Non classé1 mars 2025Par Patrick LagadecRuptures majeures : L’impératif de l’imagination (2)

Publié sur LinkedIn le 1er mars 2025

Les questions de défense sont évidemment le front le plus important. Mais l’imagination créatrice doit se porter sur bien d’autres dimensions.

Au nombre des dimensions à considérer : une offre européenne à destination d’élites américaines de la science, de la tech, de la sécurité, de la culture. Qui vont se retrouver au bord du gouffre, dans des univers où la pulsion sauvage a remplacé réflexion et dignité; où la revendication de « free speech » condamne toute expression autre que servile (que l’on arrête de parler de « loyauté », il s’agit de servilité totale); où la seule énergie disponible n’est trouvée que dans la destruction de toute institution, règle, ancrage.

L’argument décisif ? Dans votre grand pays, vous avez pu bénéficier d’un environnement de liberté particulièrement porteur, absolument nécessaire à l’invention et la création, le développement et le succès. Les conditions qui se mettent en place et déferlent aux États-Unis sous la nouvelle administration sont radicalement défavorables à ce biotope de liberté. La notion même de vérité n’a d’ailleurs plus de valeur, elle est même combattue de façon viscérale. Dans les années 30, beaucoup de grands cerveaux ont quitté l’Allemagne et l’Europe vers le pays de la liberté pour fuir le nazisme. L’Amérique a énormément profité de cette manne (et l’Europe ne lui a jamais demandé de remboursement…) Il pourrait être opportun de commencer à ouvrir la porte d’un voyage retour. La liberté, elle est en Europe.

Outre cette promesse primordiale de liberté, l’Europe pourrait dégager des fonds pour soutenir une telle dynamique – déjà des « réfugiés scientifiques » ont largué les amarres. L’Europe pourrait inventer des écosystèmes attractifs, comme le rattachement à plusieurs pôles européens d’excellence, ou la délivrance de passeports et l’accès à la nationalité (ou à plusieurs). Certes, il sera probablement impossible de promettre à chacun de devenir milliardaire : mais la liberté n’a pas de prix, la dignité non plus. Et devenir un multi-milliardaire passant son temps à se prosterner à Mar a Lago, ou à manier la tronçonneuse, a un charme finalement assez limité, totalement opposé à ce qui fait vivre les vrais scientifiques et créateurs.
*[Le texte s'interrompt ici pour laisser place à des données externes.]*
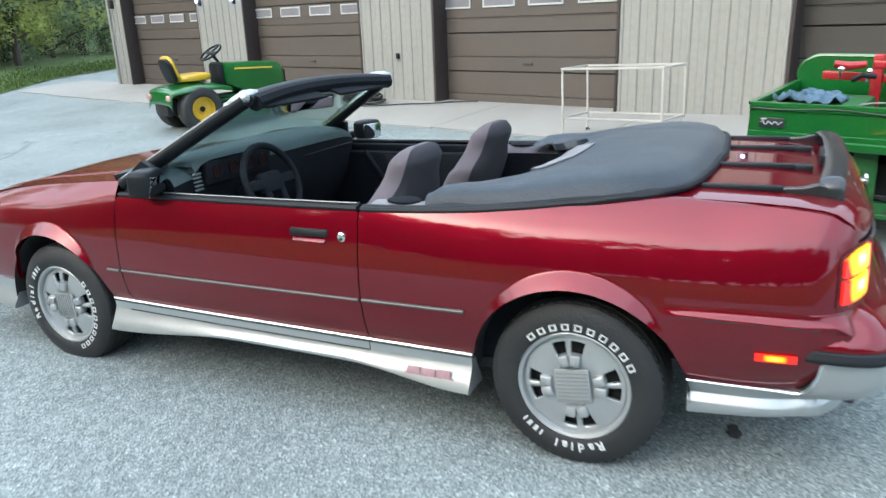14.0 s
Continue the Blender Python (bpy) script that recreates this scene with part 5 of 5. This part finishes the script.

L’Europe pourrait aussi inviter les brillants cerveaux européens qui sont partis, notamment vers les géants de la tech, à reconsidérer leur implantation outre-Atlantique. Veulent-ils vraiment, en dépit des ponts d’or qui leur sont offerts, participer à l’entreprise de démolition et d’asservissement qui s’affirme depuis que les oligarques ont décidé de se soumettre aux nouveaux maîtres ?

L’Europe pourrait aussi voir le Grand Large : en offrant cette promesse de liberté en association avec le Canada – le Québec a de beaux centres d’excellence. Et même au-delà.

Il y a tant à inventer, quand on sort de l’asservissement à une terre autrefois promise qui s’est maintenant vendue au Veau d’Or.